Having to evaluate an employee’s performance is a dread for most managers. No-one likes to deliver bad news and the formality of a performance review often makes the deliverance of any news seem more fatal than it really is. Both manager and employee become anxious before a review and this has a somewhat dampening effect on the morale of the office. So be warned – if you do need to conduct a performance appraisal, be sure you do it right!
Even the most diplomatic and objective managers end up making errors when giving performance reviews and this is because it is difficult to take out your personal opinion and be 100% fair and objective.
Here are some of the top mistakes made by managers when trying to evaluate their employees...
Mistake #1: Not giving regular feedback
Never wait for a schedualed performance appraisal to give important feedback to a staff member. The longer you allow negative feedback to build up the harder it will be to talk about later down the line. You may also find that the employee makes the same mistakes over and over as you have not informed them that they did wrong the first time around.
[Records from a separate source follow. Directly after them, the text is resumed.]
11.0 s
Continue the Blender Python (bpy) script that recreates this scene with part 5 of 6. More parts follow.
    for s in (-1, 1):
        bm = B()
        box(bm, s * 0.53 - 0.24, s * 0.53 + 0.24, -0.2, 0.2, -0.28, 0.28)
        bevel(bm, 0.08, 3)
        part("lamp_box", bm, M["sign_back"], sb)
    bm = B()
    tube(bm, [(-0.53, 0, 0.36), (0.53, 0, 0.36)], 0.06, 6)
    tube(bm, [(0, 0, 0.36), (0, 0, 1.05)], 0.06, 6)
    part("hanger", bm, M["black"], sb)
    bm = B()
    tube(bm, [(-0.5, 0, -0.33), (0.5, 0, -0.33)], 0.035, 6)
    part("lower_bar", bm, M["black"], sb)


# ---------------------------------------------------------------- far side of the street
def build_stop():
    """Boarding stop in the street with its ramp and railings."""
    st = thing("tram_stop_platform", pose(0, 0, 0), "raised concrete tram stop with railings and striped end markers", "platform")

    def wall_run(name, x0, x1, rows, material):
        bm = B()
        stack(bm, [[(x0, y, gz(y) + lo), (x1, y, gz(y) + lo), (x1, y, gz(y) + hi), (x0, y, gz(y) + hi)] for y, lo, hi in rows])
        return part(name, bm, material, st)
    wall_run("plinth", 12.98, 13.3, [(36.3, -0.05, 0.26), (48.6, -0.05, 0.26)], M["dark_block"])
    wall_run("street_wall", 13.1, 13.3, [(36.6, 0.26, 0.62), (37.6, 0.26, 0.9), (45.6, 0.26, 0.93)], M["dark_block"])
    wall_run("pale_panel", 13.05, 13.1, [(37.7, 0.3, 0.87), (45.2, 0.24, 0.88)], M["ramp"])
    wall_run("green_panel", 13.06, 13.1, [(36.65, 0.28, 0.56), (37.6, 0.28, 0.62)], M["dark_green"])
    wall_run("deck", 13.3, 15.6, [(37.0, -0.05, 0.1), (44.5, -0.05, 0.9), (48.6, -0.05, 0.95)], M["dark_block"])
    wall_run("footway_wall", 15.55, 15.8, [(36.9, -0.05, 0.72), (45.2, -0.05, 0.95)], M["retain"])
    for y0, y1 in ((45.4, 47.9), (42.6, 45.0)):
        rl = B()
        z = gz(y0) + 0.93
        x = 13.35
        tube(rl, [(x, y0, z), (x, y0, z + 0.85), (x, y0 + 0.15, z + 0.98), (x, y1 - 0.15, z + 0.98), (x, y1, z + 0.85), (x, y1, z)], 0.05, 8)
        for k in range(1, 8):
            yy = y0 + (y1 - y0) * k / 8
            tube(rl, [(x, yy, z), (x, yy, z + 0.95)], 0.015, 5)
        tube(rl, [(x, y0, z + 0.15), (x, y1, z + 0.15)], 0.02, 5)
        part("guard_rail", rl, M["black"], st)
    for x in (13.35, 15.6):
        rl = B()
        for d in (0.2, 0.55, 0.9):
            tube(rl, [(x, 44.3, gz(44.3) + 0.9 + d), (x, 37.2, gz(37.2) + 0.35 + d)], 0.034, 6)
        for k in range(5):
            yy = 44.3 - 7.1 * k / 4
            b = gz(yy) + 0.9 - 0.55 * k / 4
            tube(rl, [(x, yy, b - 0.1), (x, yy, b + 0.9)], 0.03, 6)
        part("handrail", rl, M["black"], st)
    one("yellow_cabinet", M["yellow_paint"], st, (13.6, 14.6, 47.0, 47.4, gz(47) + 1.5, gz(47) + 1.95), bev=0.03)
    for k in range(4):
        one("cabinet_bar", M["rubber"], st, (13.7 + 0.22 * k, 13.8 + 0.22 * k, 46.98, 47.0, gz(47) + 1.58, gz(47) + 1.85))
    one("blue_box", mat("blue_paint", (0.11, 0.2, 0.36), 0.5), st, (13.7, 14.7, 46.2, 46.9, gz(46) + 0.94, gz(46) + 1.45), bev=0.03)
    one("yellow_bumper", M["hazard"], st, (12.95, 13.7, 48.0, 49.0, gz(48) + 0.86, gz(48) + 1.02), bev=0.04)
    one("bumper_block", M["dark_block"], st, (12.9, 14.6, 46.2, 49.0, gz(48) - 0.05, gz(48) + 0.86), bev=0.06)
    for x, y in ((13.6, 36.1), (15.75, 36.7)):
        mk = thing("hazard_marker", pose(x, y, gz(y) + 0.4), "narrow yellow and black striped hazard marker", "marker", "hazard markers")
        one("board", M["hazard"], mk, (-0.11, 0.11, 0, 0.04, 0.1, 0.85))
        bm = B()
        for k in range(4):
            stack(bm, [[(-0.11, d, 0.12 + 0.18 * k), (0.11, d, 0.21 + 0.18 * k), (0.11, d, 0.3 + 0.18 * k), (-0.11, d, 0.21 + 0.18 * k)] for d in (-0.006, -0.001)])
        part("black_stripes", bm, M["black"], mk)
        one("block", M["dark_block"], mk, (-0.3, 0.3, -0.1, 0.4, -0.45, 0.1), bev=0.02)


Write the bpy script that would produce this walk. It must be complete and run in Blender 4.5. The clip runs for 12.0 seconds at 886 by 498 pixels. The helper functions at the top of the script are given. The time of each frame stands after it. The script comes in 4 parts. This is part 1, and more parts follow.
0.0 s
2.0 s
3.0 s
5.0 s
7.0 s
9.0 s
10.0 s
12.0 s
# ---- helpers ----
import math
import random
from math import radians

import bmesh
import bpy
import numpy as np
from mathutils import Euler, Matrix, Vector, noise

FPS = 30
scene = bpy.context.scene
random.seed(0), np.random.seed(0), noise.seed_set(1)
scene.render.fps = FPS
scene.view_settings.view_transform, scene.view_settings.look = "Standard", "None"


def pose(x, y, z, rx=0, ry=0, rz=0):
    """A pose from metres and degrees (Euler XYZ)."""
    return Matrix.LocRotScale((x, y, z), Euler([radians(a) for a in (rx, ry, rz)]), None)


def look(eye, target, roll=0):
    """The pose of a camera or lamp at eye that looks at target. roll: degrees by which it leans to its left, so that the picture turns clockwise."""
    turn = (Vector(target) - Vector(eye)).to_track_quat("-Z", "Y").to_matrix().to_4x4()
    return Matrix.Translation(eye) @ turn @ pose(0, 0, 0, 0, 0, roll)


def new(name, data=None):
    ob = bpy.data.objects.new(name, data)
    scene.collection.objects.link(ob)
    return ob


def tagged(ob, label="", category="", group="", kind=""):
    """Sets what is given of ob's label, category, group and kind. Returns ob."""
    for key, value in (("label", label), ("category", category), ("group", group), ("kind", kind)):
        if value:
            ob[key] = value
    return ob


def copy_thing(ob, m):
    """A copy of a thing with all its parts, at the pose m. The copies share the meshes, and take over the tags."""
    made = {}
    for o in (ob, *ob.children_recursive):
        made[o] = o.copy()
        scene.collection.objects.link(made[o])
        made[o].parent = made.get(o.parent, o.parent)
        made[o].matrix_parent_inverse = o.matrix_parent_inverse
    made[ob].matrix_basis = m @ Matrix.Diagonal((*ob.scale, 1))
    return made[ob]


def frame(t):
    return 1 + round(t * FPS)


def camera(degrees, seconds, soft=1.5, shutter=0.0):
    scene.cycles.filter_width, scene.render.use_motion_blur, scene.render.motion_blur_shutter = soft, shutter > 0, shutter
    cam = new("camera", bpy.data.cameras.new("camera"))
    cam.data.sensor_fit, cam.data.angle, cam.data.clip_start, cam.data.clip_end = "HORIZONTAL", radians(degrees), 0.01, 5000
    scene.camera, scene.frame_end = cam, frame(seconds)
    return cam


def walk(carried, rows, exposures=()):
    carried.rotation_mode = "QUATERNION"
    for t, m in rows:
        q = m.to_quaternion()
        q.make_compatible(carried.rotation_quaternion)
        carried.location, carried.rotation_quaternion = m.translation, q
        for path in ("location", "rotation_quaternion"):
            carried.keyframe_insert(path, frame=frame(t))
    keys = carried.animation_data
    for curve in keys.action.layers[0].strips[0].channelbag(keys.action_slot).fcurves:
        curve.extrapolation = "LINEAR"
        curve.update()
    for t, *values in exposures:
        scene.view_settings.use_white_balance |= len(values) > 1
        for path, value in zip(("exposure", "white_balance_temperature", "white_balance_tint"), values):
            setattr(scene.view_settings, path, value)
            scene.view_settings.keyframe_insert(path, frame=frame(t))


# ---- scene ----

Mistake #2: Taking a one-sided approach
More often than not, managers have favorites, or they will at least view certain employees in a more favourable light, whether that be positive or negative. It is therefore important that you remain objective, unbiased and impartial throughout the review and avoiding giving a 100% positive or 100% negative review.
Mistake #3: Forgetting important points to talk about
It is imperative that you take regular notes on each employees’ performance, achievements and mishaps as this will give you a better perspective when giving an employee review. You should have a set performance review form and use this for each employee to ensure everyone is asked the same (or similar) questions and all areas are covered.
Mistake #4: Not allowing for interaction
A performance review should be interactive, that means a 2 way discussion about how each party feels about certain things brought up in the review. It is one thing for you to give your opinion as a manager of how an employee is performing, but without hearing their side, you will learn very little about them which will ultimately affect how responsive they are to your management style.